Bedele ilişkin temyiz itirazlarına gelince, davalı ...’nın da imza inkarında bulunmadığı 19.02.2009 tarihli belge içeriği ve ödemeye dair belgedeki imzalar ve icra takip dosyası içeriği birlikte gözetildiğinde çoğun içinde az da vardır kuralı gereği (2,000,TL +9,763 TL)=11,763 TL’nin tahsiline karar verilmesi gerekirken yazılı gerekçelerle davanın tümden reddine karar verilmesi doğru görülmemiştir." gerekçesiyle hükmün bozulmasına karar verilmiştir.
Mahkemece, bozmaya uyularak yapılan yargılama sonucunda tapu iptali ve tescil talebinin reddine, alacak talebi yönünden davanın kısmen kabulüne karar verilmiştir.

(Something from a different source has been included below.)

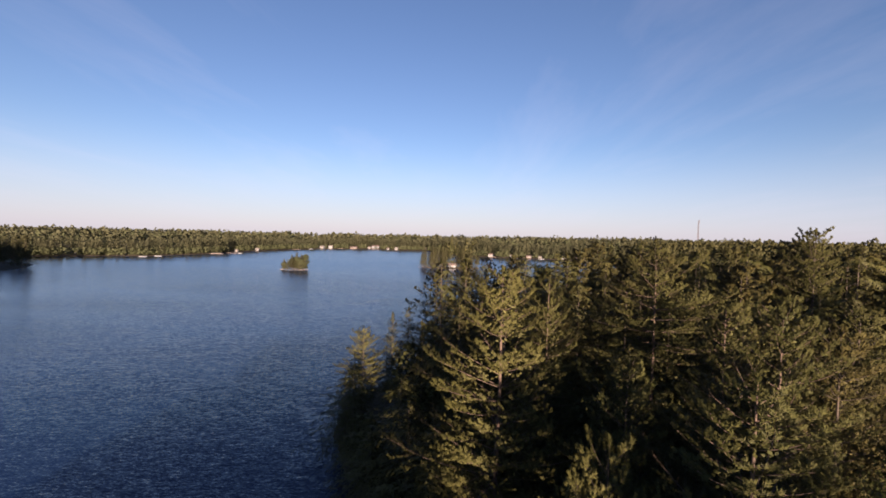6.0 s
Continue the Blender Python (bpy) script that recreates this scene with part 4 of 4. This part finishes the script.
# ---- buildings, docks, boats and mast ----
def box_vf(w, d, h, at=(0, 0, 0)):
    """A block w x d x h standing on the point given."""
    c = np.array([(x, y, z) for z in (0, h) for y in (-d / 2, d / 2) for x in (-w / 2, w / 2)], float) + at
    f = np.array([(0, 2, 1), (1, 2, 3), (4, 5, 6), (5, 7, 6), (0, 1, 4), (1, 5, 4), (2, 6, 3), (3, 6, 7), (0, 4, 2), (2, 4, 6), (1, 3, 5), (3, 7, 5)])
    return c, f


def house(x, y, w, d, h, walls, roof, words):
    h *= 0.52
    w, d = w * 0.7, d * 0.75
    ob = tagged(new("house"), words, "house", "houses round the lake")
    ob.matrix_basis = pose(x, y, ground_at(x, y) - 0.2, 0, 0, x * 13 % 17 - 8)
    wall_mat, roof_mat = (WHITE if walls == "white" else BROWN), (ROOF_GREY if roof == "grey" else ROOF_RED)
    rise = d * 0.26
    V, F = box_vf(w, d, h + 0.2)
    G = np.array([(-w / 2, -d / 2, h + 0.2), (-w / 2, d / 2, h + 0.2), (-w / 2, 0, h + rise), (w / 2, -d / 2, h + 0.2), (w / 2, d / 2, h + 0.2), (w / 2, 0, h + rise)], float)
    part("wall", tri_mesh("wall", *join([(V, F), (G, np.array([(0, 2, 1), (3, 4, 5)]))]), wall_mat), ob)
    e = 0.45
    for sgn in (-1, 1):
        lo, hi = np.array([0, sgn * (d / 2 + e), h + 0.2 - e * rise / (d / 2)]), np.array([0, 0, h + rise + 0.06])
        R = []
        for up in (0.0, 0.16):
            R += [lo + (-w / 2 - e, 0, up), lo + (w / 2 + e, 0, up), hi + (-w / 2 - e, 0, up), hi + (w / 2 + e, 0, up)]
        part("roof", tri_mesh("roof", np.array(R), box_vf(1, 1, 1)[1], roof_mat), ob)
    V, F = box_vf(0.9, 0.08, 2.0, (w * 0.12, -d / 2 - 0.04, 0.25))
    part("door", tri_mesh("door", V, F, BROWN if walls == "white" else WHITE), ob)
    count = 2 if w < 7 else 4
    for k in range(count):
        cx = -w / 2 + w * (k + 0.6) / (count + 0.2)
        if abs(cx - w * 0.12) < 0.9:
            cx += 1.2
        for z in ((0.8,) if h < 3.4 else (0.8, 2.4)):
            win = part("window", tri_mesh("window", *box_vf(1.25, 0.08, 1.25, (cx, -d / 2 - 0.05, z)), WHITE), ob)
            part("pane", tri_mesh("pane", *box_vf(1.0, 0.03, 1.0, (cx, -d / 2 - 0.11, z + 0.12)), GLASS), win)
    if w > 9:
        part("chimney", tri_mesh("chimney", *box_vf(0.7, 0.7, 1.6, (w * 0.3, 0.4, h + rise * 0.6)), ROCK), ob)
    return ob


for row in HOUSES:
    house(*row)


def dock(x, y, L):
    ob = tagged(new("dock"), "low weathered wooden dock reaching over the water", "dock", "docks round the lake")
    ob.matrix_basis = pose(x, y, 0, 0, 0, (x * 7 % 30) - 15)
    part("deck", tri_mesh("deck", *box_vf(L, 2.2, 0.16, (0, 0, 0.62)), PLANK), ob)
    for px in np.linspace(-L / 2 + 0.3, L / 2 - 0.3, 4):
        for py in (-0.95, 0.95):
            V, F = tube([(px, py, -2.6), (px, py, 1.0)], [0.09, 0.09], 6)
            part("post", tri_mesh("post", V, F, BARK_DARK), ob)


for row in DOCKS:
    dock(*row)


def boat(x, y, turn):
    ob = tagged(new("motor_boat"), "small white motor boat moored on the lake", "boat", "boats on the lake")
    ob.matrix_basis = pose(x, y, -0.15, 0, 0, turn)
    sx = np.linspace(-2.6, 2.8, 9)
    half = 1.05 * np.sqrt(np.clip(1 - ((sx + 0.8) / 3.65) ** 2, 0.0, 1)) + 0.01
    V = np.concatenate([np.stack([sx, half, np.full(9, 0.85)], 1), np.stack([sx, half * 0.4, np.full(9, 0.02)], 1),
                        np.stack([sx, -half * 0.4, np.full(9, 0.02)], 1), np.stack([sx, -half, np.full(9, 0.85)], 1)])
    F = []
    for r in range(4):
        for k in range(8):
            a, b2, c, d2 = r * 9 + k, r * 9 + k + 1, (r + 1) % 4 * 9 + k, (r + 1) % 4 * 9 + k + 1
            F += [(a, c, b2), (b2, c, d2)]
    part("hull", tri_mesh("hull", V, np.array(F), WHITE, True), ob)
    part("windscreen", tri_mesh("windscreen", *box_vf(0.08, 1.5, 0.55, (0.5, 0, 0.86)), GLASS), ob)
    part("outboard_motor", tri_mesh("outboard_motor", *box_vf(0.4, 0.35, 0.7, (-2.75, 0, 0.6)), BARK_DARK), ob)


for row in BOATS:
    boat(*row)


def lattice_mast(x, y, top):
    g = ground_at(x, y)
    ob = tagged(new("radio_mast"), "slender steel lattice radio mast above the distant forest", "mast")
    ob.matrix_basis = Matrix.Translation((x, y, g))
    H, r = top - g, 1.3
    feet = [np.array([r * math.cos(a), r * math.sin(a), 0]) for a in (0.5, 2.6, 4.7)]
    for p in feet:
        part("leg", tri_mesh("leg", *tube([p, p + (0, 0, H)], [0.34, 0.3], 6), STEEL), ob)
    steps = int(H / 2.6)
    bars = []
    for i in range(steps):
        z0, z1 = H * i / steps, H * (i + 1) / steps
        for k in range(3):
            a, b2 = feet[k] + (0, 0, z0), feet[(k + 1) % 3] + (0, 0, z1)
            bars += [tube([a, b2], [0.14, 0.14], 4), tube([feet[k] + (0, 0, z1), feet[(k + 1) % 3] + (0, 0, z1)], [0.09, 0.09], 4)]
    tagged(part("bracing", tri_mesh("bracing", *join(bars), STEEL), ob), kind="stuff")
    for z in (H - 2, H - 7):
        part("antenna", tri_mesh("antenna", *tube([(r + 0.6, 0, z), (r + 0.6, 0, z + 3.5)], [0.3, 0.3], 8), STEEL), ob)


lattice_mast(647, 1021, 76)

Davacı vekilinin, faiz hususuna ilişkin tavzih istemi mahkemece 30.01.2018 tarihli karar ile reddedilmiştir.
Tavzih isteminin reddine dair kararı davacı vekili temyiz etmiştir.
Yapılan yargılamaya, toplanan delillere ve dosya içeriğine göre, temyiz olunan kararda yazılı gerekçelere ve özellikle 6100 sayılı HMK"nin hükmün tavzihi başlıklı 305/2 maddesinde "(2) Hüküm fıkrasında taraflara tanınan haklar ve yüklenen borçlar, tavzih yolu ile sınırlandırılamaz, genişletilemez ve değiştirilemez." hükmü dikkate alındığında, davacı vekilinin faiz ile ilgili talebinin tavzih yolu ile değiştirilemeyeceğinin anlaşılmasına göre yerinde olmayan temyiz itirazlarının reddiyle 30.01.2018 tarihli ek kararın ONANMASINA, aşağıda yazılı onama harcının temyiz edene yükletilmesine, kararın tebliğinden itibaren 15 gün içinde karar düzeltme yolu açık olmak üzere, 01.06.2020 tarihinde oy birliği ile karar verildi.